Without the pictures, set down every line of the data exactly.

▸ **Information shown**
┄┄┄┄┄┄

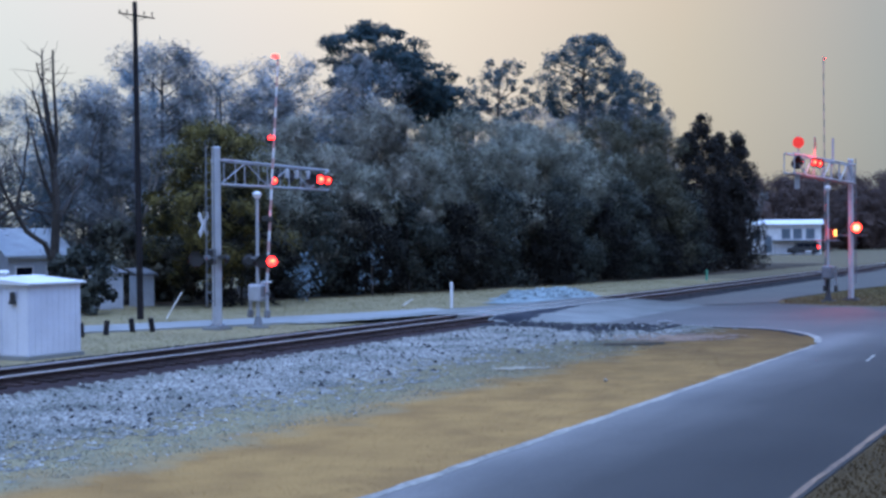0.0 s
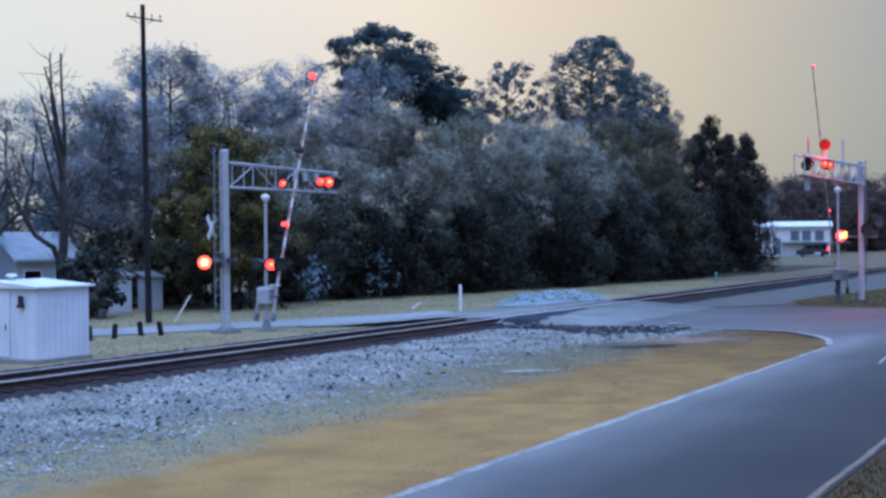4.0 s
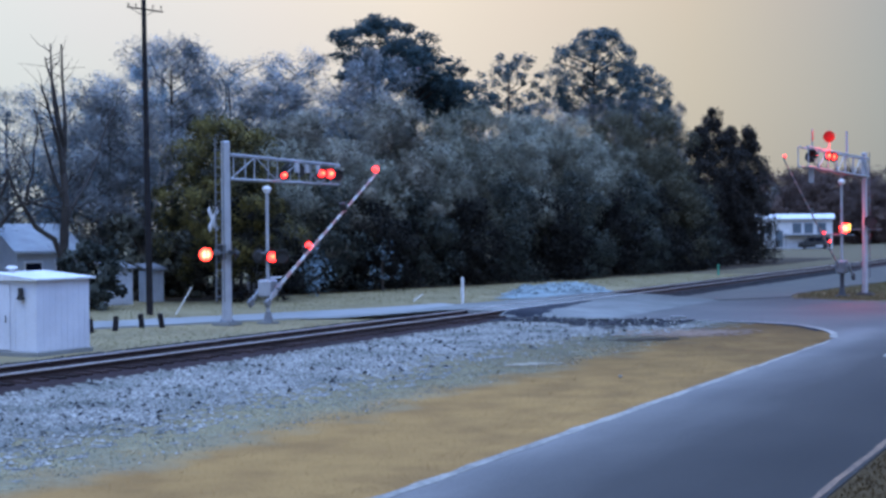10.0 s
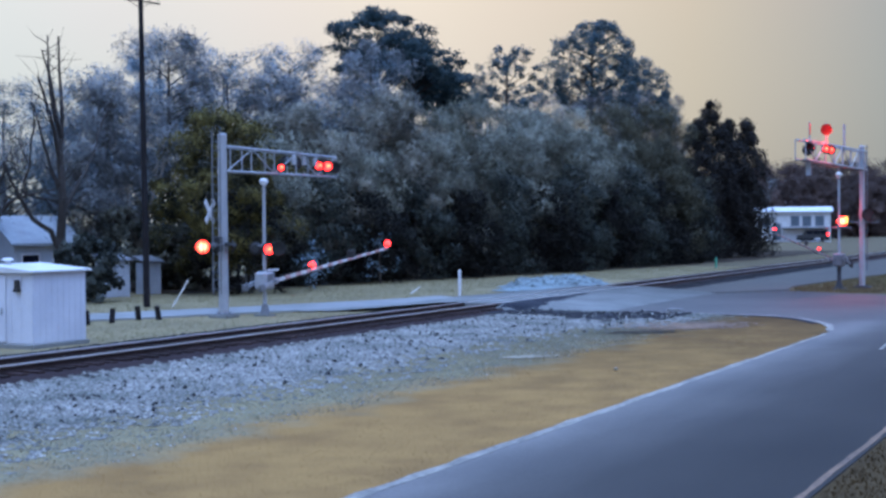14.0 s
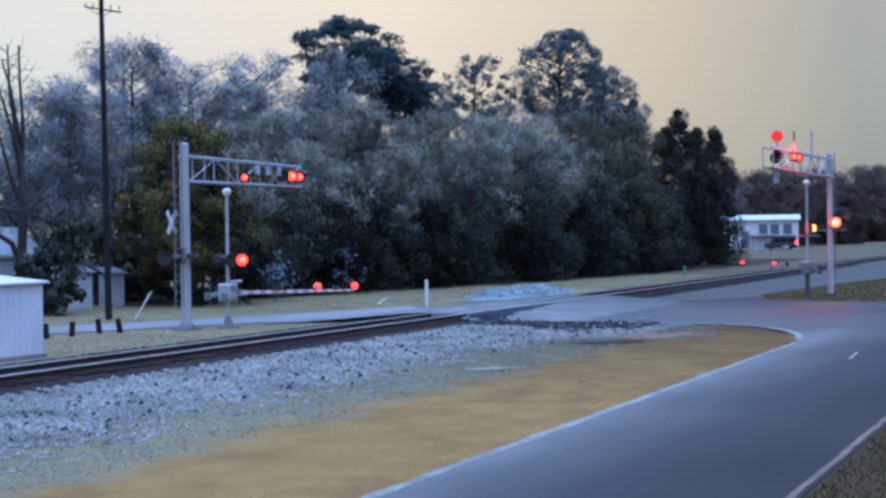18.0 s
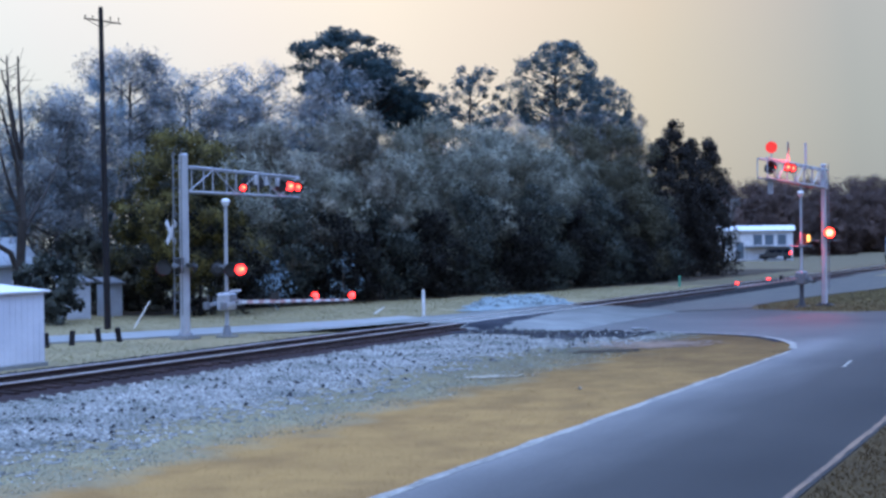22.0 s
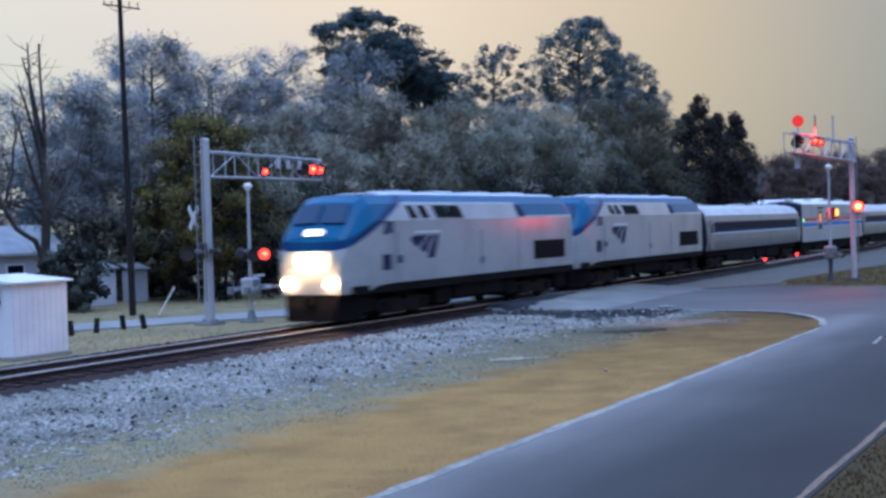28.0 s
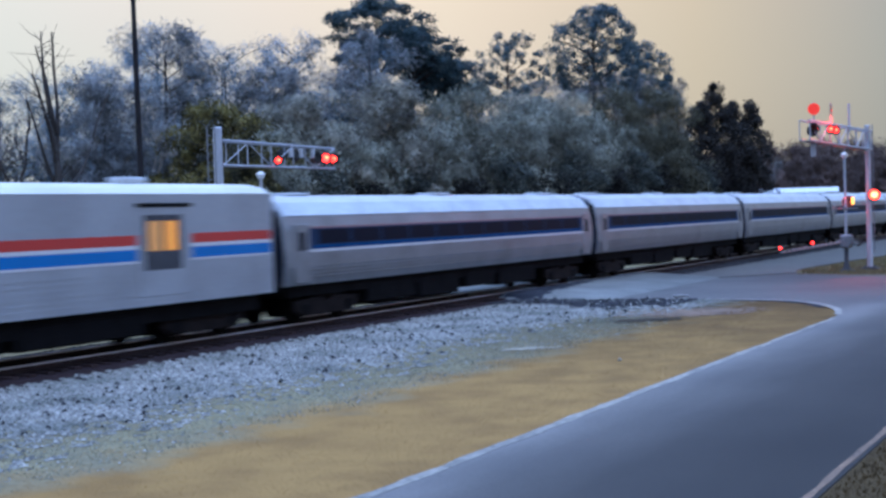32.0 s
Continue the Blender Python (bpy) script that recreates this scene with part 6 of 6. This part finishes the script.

┄┄┄┄┄┄

▸ **Result of this exercise**
0.0 s
4.0 s
10.0 s
14.0 s
18.0 s
22.0 s
28.0 s
32.0 s
Continue the Blender Python (bpy) script that recreates this scene with part 6 of 6. This part finishes the script.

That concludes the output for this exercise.